Taking science to the public

Everyone has an interest in knowing science.

Published: 08th June 2017 06:24 AM  |   Last Updated: 08th June 2017 06:24 AM   |  A+A-

Image for representational purpose only.

Express News Service

BENGALURU: Two common problems that people in science complain about is the chasm between the subject and the general public, in which sprout ridiculous memes about carcinogenic deodorants and flesh-eating worms. Another, the low employment opportunities for numerous research scholars in academia.

Students and an alumni group of the Indian Institute of Science (IIISc), Bengaluru, are taking a number of initiatives to address these issues.

There are few jobs: After his study stints in Germany and the UK, Vishwnathan Duppatla, a former P.hD student at IISc, came back to the country to become an entrepreneur. Six months ago, he set up a company in Hyderabad to connect clinicians with research.

“Usually medical doctors and clinicians do not go for research as there is little money. Many of them do not understand the importance of research and prefer practice. A combination of the two is, however, very important if one wants to make new discoveries and innovations,” he says.

Vishwanath dug into his alumni association through the Career Support Group (CSG), an IISc alumni and networking group that was started in 2015, and got the know-how and contacts to start his company. “What would have taken at least a year was done in around four months and all this is due to the CSG. My entrepreneurial journey would have been much harder and costlier had it not been for these contacts,” he says.

With an absorption rate of around 4 per cent of the total research graduates passing out every year, there is just not enough jobs in academia, says Ipsa Jain, a PhD student and an active member of the CSG. The low research funding every year is also not helping matters and has forced many to search for careers elsewhere. A recent example of this is the severe fund crunch faced by country’s largest research organisation, Council of Scientific and Industrial Research (CSIR).   

Although started by IISc alumni, the CSG and its resources are open to one and all. “Our group is open to all STEM (science, technology, engineering, mathematics) field institutes and students,” adds Ipsa. The group itself has evolved from a being an IISc alumni association to a network of around 6,000 STEM students throughout the world.     

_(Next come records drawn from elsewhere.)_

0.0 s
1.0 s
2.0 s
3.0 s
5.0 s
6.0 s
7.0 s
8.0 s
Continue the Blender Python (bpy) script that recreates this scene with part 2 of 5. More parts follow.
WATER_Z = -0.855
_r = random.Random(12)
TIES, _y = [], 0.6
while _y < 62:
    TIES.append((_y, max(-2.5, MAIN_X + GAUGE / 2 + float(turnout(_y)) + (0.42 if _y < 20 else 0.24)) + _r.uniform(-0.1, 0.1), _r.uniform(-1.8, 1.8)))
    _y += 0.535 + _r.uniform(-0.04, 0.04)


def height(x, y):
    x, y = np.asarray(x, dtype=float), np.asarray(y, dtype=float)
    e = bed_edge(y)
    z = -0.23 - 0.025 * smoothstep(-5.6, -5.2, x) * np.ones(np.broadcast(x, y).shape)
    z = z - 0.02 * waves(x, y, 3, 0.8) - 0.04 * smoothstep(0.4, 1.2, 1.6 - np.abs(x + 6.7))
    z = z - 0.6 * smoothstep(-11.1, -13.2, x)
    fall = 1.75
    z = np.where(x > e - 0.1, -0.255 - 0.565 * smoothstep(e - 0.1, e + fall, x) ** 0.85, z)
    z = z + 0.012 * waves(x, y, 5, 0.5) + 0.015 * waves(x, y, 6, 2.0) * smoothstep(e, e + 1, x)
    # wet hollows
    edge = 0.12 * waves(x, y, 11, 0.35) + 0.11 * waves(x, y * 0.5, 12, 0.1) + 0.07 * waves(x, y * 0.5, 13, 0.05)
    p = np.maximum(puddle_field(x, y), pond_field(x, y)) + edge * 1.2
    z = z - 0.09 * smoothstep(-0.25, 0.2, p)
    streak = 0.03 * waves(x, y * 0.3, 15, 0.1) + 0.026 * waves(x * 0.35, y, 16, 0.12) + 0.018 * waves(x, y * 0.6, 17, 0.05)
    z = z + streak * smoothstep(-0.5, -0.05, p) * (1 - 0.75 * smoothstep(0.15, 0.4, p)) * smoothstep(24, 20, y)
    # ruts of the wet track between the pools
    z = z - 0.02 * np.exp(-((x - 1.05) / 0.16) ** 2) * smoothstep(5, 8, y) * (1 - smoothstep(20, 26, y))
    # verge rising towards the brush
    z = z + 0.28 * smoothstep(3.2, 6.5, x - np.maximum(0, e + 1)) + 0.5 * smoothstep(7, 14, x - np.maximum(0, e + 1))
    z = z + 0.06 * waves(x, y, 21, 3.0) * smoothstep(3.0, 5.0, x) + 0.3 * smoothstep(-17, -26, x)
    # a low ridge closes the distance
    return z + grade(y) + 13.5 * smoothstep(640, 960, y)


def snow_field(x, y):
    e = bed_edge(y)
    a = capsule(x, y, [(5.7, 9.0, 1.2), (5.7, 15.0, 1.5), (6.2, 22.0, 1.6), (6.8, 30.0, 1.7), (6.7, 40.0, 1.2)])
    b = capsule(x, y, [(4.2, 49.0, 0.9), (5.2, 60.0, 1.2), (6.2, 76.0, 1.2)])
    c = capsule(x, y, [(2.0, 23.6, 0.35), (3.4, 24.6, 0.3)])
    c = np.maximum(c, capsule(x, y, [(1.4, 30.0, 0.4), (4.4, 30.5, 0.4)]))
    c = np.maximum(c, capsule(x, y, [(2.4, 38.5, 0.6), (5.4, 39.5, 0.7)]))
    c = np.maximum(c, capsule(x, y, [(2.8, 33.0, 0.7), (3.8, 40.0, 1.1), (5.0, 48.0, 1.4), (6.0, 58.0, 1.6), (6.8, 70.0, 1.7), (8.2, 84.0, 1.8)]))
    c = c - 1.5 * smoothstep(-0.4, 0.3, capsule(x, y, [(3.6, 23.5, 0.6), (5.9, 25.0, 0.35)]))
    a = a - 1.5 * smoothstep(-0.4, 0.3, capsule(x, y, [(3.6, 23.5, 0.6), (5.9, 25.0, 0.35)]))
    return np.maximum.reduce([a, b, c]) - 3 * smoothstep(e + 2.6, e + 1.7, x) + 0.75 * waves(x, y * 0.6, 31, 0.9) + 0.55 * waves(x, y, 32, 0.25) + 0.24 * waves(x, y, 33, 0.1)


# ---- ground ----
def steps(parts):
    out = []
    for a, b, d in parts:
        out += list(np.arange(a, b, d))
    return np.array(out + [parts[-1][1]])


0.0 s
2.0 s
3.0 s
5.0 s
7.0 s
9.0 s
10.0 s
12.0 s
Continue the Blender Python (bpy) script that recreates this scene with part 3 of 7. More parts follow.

Other career opportunities that the club promotes is in the field of science communication, science writing, pharma industry, technology, research management etc. “We have the Data Science Club, IPR Club, Science Entrepreneurs Club where people can get an idea of how to get into these fields. There have been quite a few success stories like Vishwanath,” says Ipsa.

In an online post on why the CNG was started, Ananda Ghosh, one of the founders of the group states,

“Although most IISc PhDs would love to spend their entire life in science, the present funding scenario with too many graduates in biotechnology or other natural sciences has created a very unstable future for the PhDs. We saw top US universities like Yale, Cornell, NYU, Columbia have a very aggressive career counseling offices working day and night for PhDs to help them from getting disillusioned with failure to secure tenure-track positions.” The objective of the forum is to crowdsource ideas and knowledge about how the real world works and what needs to be changed if one has to seek a job outside academia, adds Ananda.

Reaching the public.

Just two months ago, a group of around 12 students from the Institute started the Science High Club aimed at reaching out to the public and to help them understand science through talks and discussions.

The club held its first talk just a week back at a cafe and it was very well received. “We plan to hold such talks at least once a month,” says Subhash Kairamkonda, who just completed his Ph.D. He plans to give the second talk under the Science High Initiative very soon.

“One of the problems is that the science community often talks only to its peers, or highly learned in scientific jargons. There is a wide communication gap between public and science. In USA, science talks and conversations in pubs and bars are quite common. I thought we could have something similar here,” says Ipsa.

Science students here were requested to come forward and make a group where they go around the city and talk about simple science to people. Students from National Centre for Biological Sciences and Jawaharlal Nehru Centre for Advanced Scientific Research, Bengaluru, have come forward help organise and participate in more such talks. “Science need not be your profession, but should be a way of life,” adds Ipsa.

Demystify, simplify science: Besides the above two goals, the CNG also aims at cutting out the “fiction” that is peddled as science in this age of ‘fake news’. “On social media, a lot of nonsense masquerades as science. And such posts, sadly have a million views and many shares. It means that everyone has an interest in knowing science. Only the aptitude is lacking, where right information can be picked from loads of, well, bullshit.”

The group has a website called the SciWri that posts articles and blogs by academics, the entrepreneurs, policy makers and aims to bridge the gap between society and science.